- PROBLEM DESCRIPTION: Could the lines from the start of the data through the line with "pine(-42, 520, 11, 5)" be set down exactly, with no pictures among them?

- SOURCE DATA:
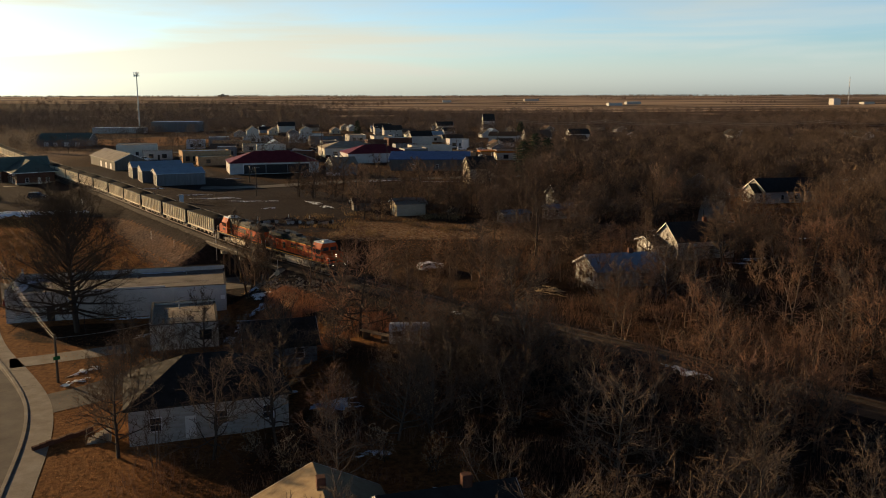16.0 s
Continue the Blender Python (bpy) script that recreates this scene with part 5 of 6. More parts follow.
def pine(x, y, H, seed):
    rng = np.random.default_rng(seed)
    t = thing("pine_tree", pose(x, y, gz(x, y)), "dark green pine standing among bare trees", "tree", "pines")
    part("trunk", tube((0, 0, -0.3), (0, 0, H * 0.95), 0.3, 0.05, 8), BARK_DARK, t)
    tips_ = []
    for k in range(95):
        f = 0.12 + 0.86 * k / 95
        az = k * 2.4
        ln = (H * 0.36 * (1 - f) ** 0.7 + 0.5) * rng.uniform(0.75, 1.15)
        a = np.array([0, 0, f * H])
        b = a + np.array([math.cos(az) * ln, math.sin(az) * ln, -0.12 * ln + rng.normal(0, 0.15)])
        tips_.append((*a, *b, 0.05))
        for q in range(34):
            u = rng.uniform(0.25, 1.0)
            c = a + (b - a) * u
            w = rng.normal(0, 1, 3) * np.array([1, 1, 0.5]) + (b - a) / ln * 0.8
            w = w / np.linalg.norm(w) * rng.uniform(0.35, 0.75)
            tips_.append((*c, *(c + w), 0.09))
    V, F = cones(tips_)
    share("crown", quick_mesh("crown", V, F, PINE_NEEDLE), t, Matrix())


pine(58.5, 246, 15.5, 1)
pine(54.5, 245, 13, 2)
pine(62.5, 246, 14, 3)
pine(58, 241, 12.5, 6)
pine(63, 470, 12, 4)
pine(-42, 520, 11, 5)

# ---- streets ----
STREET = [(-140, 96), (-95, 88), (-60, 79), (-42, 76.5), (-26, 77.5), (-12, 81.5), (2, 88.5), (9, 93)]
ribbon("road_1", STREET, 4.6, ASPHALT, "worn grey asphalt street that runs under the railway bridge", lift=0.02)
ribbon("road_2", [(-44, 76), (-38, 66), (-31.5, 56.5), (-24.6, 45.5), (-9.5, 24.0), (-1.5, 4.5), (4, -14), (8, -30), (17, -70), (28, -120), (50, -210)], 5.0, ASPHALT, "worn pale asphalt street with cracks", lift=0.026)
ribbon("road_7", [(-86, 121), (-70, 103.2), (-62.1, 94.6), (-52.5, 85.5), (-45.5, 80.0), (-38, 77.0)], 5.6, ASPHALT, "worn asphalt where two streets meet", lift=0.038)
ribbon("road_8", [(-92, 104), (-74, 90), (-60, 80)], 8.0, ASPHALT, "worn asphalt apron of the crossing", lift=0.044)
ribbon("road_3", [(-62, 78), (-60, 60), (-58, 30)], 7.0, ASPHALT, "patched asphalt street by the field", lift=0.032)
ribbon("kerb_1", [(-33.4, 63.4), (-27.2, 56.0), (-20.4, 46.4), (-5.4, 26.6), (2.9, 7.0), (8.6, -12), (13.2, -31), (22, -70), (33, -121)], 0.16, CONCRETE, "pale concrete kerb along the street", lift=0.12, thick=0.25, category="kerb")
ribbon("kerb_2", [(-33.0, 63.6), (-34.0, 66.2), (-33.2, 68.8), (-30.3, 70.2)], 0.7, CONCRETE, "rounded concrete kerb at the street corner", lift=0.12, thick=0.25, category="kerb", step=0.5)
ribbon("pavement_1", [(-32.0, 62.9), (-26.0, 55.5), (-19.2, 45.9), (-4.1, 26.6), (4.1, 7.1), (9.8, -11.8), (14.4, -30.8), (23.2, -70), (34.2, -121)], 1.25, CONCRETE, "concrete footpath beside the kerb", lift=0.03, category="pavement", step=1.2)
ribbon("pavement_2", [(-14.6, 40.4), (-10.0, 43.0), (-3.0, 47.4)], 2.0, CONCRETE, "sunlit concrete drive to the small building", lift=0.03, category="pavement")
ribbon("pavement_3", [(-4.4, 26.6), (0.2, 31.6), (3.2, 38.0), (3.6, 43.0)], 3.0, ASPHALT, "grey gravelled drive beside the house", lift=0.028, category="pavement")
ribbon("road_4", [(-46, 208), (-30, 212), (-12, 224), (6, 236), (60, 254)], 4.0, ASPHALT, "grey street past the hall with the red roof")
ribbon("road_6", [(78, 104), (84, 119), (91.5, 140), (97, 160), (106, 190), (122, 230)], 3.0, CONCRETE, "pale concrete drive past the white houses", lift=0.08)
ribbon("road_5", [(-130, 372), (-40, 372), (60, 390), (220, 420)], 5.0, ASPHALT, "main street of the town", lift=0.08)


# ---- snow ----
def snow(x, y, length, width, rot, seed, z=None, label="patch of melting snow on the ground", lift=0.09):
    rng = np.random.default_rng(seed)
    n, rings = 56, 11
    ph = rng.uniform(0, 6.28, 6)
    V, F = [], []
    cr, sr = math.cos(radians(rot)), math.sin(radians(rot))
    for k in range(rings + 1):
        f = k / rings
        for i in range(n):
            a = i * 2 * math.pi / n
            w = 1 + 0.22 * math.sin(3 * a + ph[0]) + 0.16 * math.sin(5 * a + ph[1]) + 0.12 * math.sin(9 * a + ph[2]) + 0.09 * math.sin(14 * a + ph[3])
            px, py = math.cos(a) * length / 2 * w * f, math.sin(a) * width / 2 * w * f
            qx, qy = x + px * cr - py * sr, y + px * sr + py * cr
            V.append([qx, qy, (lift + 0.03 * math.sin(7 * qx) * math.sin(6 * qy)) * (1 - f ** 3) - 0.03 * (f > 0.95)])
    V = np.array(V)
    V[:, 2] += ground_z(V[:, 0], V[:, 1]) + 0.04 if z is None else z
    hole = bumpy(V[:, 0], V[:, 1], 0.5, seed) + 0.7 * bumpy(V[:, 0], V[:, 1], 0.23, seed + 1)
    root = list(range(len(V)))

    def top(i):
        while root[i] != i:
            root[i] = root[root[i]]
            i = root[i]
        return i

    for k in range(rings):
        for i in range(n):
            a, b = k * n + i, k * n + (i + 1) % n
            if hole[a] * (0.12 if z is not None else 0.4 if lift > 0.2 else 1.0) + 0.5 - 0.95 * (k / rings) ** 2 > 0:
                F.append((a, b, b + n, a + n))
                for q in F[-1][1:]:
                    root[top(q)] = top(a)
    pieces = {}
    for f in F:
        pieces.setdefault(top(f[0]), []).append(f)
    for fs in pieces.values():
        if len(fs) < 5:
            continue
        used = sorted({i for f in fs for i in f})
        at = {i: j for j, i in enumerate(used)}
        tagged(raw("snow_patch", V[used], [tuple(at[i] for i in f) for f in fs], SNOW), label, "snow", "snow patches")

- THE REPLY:
16.0 s
Continue the Blender Python (bpy) script that recreates this scene with part 5 of 6. More parts follow.
def pine(x, y, H, seed):
    rng = np.random.default_rng(seed)
    t = thing("pine_tree", pose(x, y, gz(x, y)), "dark green pine standing among bare trees", "tree", "pines")
    part("trunk", tube((0, 0, -0.3), (0, 0, H * 0.95), 0.3, 0.05, 8), BARK_DARK, t)
    tips_ = []
    for k in range(95):
        f = 0.12 + 0.86 * k / 95
        az = k * 2.4
        ln = (H * 0.36 * (1 - f) ** 0.7 + 0.5) * rng.uniform(0.75, 1.15)
        a = np.array([0, 0, f * H])
        b = a + np.array([math.cos(az) * ln, math.sin(az) * ln, -0.12 * ln + rng.normal(0, 0.15)])
        tips_.append((*a, *b, 0.05))
        for q in range(34):
            u = rng.uniform(0.25, 1.0)
            c = a + (b - a) * u
            w = rng.normal(0, 1, 3) * np.array([1, 1, 0.5]) + (b - a) / ln * 0.8
            w = w / np.linalg.norm(w) * rng.uniform(0.35, 0.75)
            tips_.append((*c, *(c + w), 0.09))
    V, F = cones(tips_)
    share("crown", quick_mesh("crown", V, F, PINE_NEEDLE), t, Matrix())


pine(58.5, 246, 15.5, 1)
pine(54.5, 245, 13, 2)
pine(62.5, 246, 14, 3)
pine(58, 241, 12.5, 6)
pine(63, 470, 12, 4)
pine(-42, 520, 11, 5)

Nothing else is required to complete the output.